LFIRE also provides a robust alternative to frequentist discriminative MLE approaches (as in “Carl”), being more stable to prior misspecification since it estimates the full Bayesian posterior, not just individual likelihood ratios relative to a fixed reference parameter (Thomas et al., 2016).

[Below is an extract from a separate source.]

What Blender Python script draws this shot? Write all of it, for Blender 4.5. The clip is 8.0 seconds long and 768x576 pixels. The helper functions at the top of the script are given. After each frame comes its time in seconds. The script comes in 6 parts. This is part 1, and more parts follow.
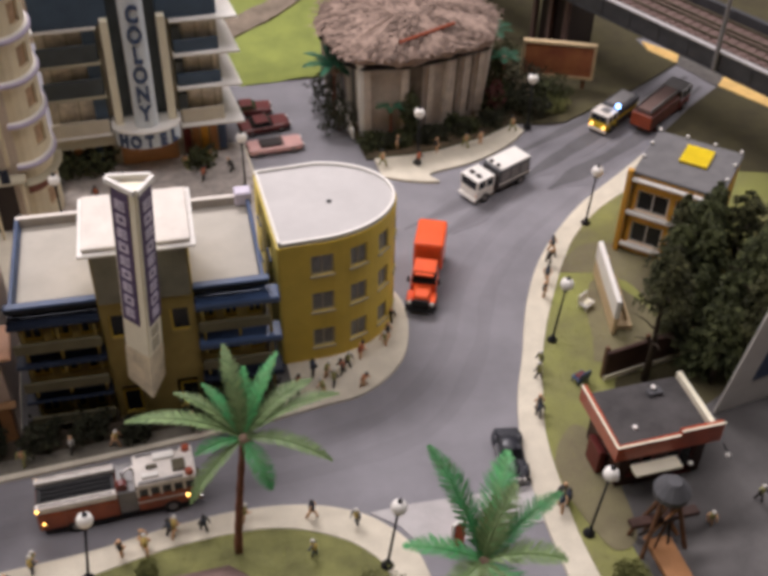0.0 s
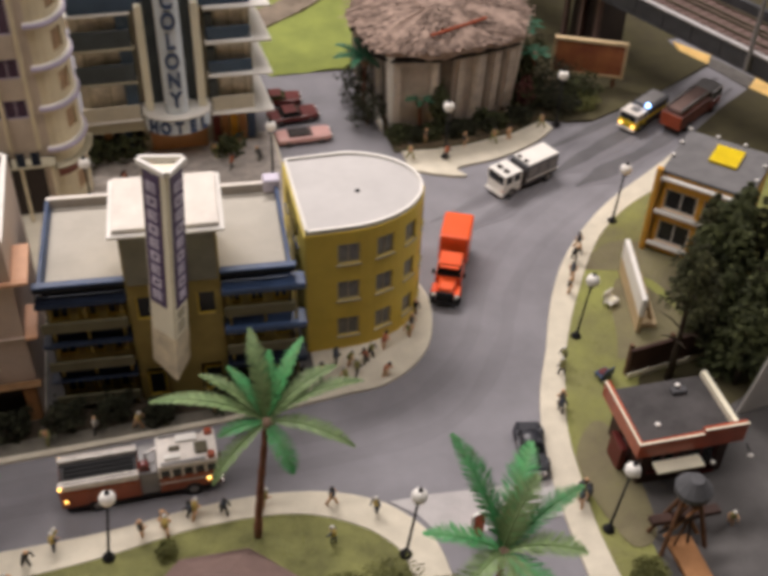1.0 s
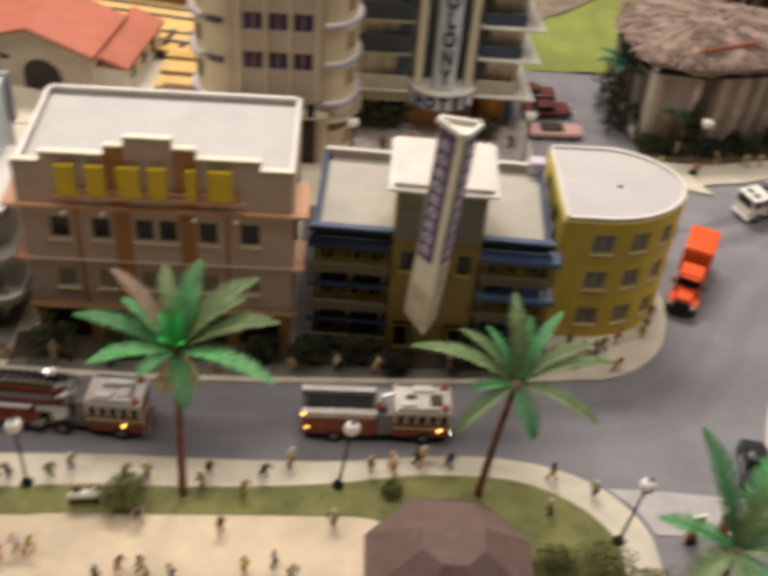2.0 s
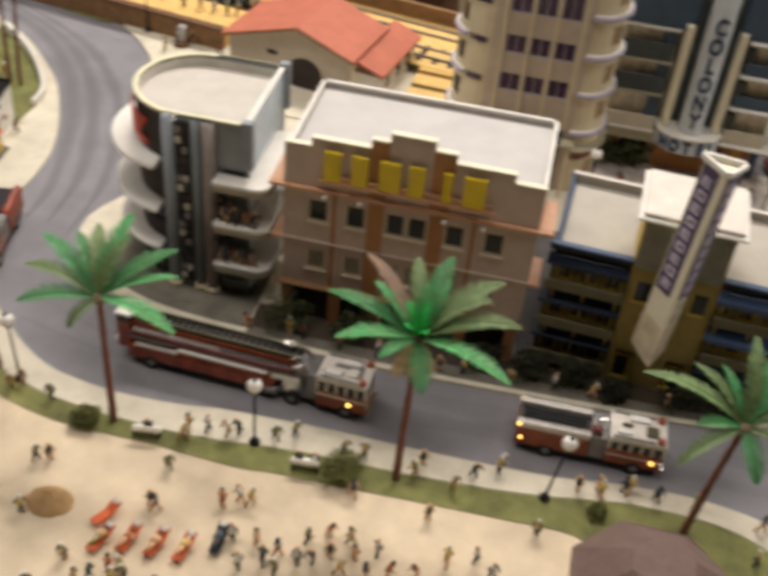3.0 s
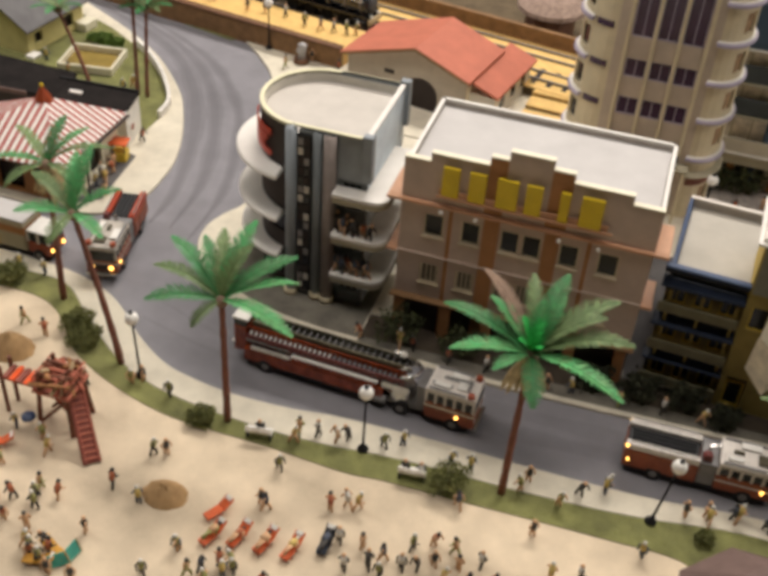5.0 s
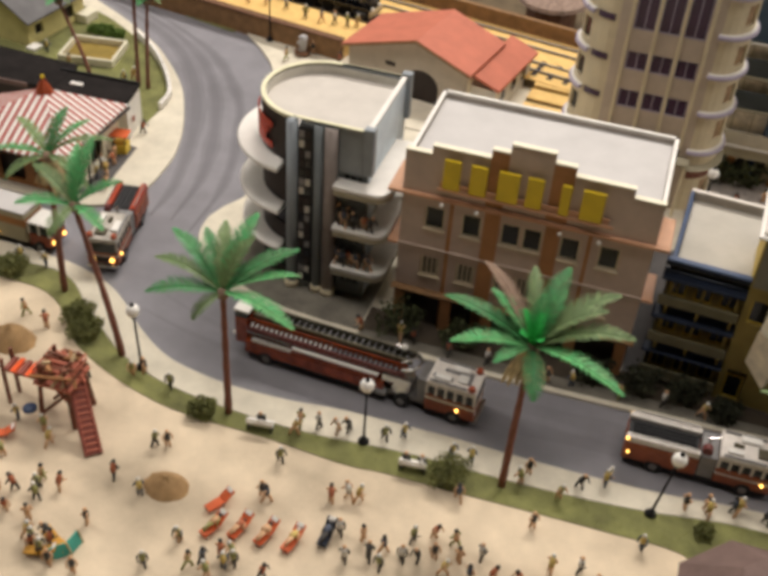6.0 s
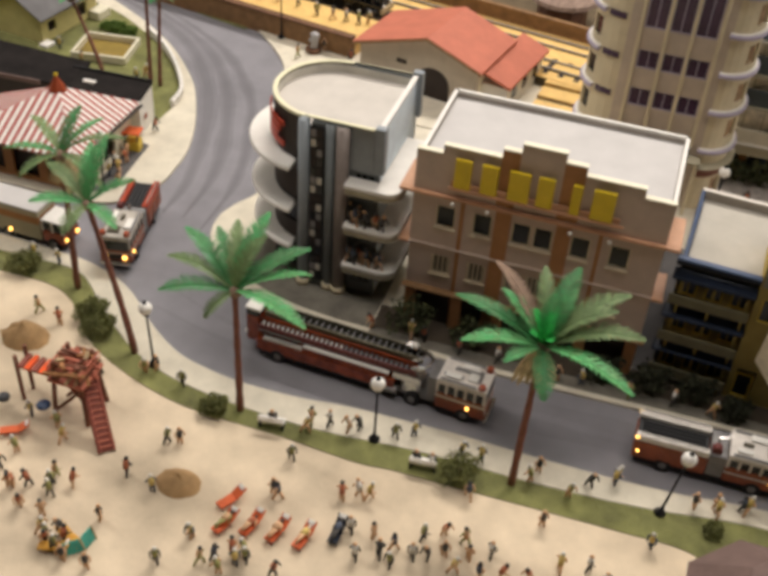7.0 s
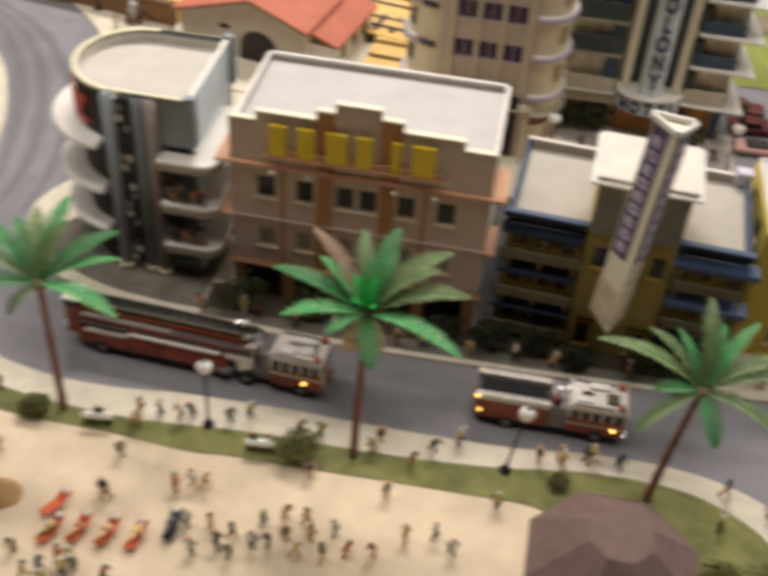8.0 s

7. Summary Table: Canonical LFIRE Workflow

Step	Action	Technique
Data simulation	$X^+\sim p(x\mid\theta)$ , $X^-\sim p(x)$	Simulator forward calls
Feature construction	Compute $\psi(x)$ for all $x$	Candidate summaries or learned CNN
Logistic regression	Fit $h(x)=\beta^\top\psi(x)$ via penalized loss	L1-regularized convex optimization
Statistic selection	Cross-validate λ, select sparse $\beta$	K-fold CV for classification error
Posterior computation	$\widehat{r}(x_0;\theta)$ , combine with prior for posterior	Plug-in formula
Uncertainty quantification	Grid or sampler over $\theta$	MCMC or importance sampling

LFIRE thus offers an efficient, flexible framework for likelihood-free Bayesian inference in intractable generative models, supporting principled statistic selection, extensibility to complex data structures, and strong theoretical guarantees (Thomas et al., 2016, Dinev et al., 2018, Durkan et al., 2020).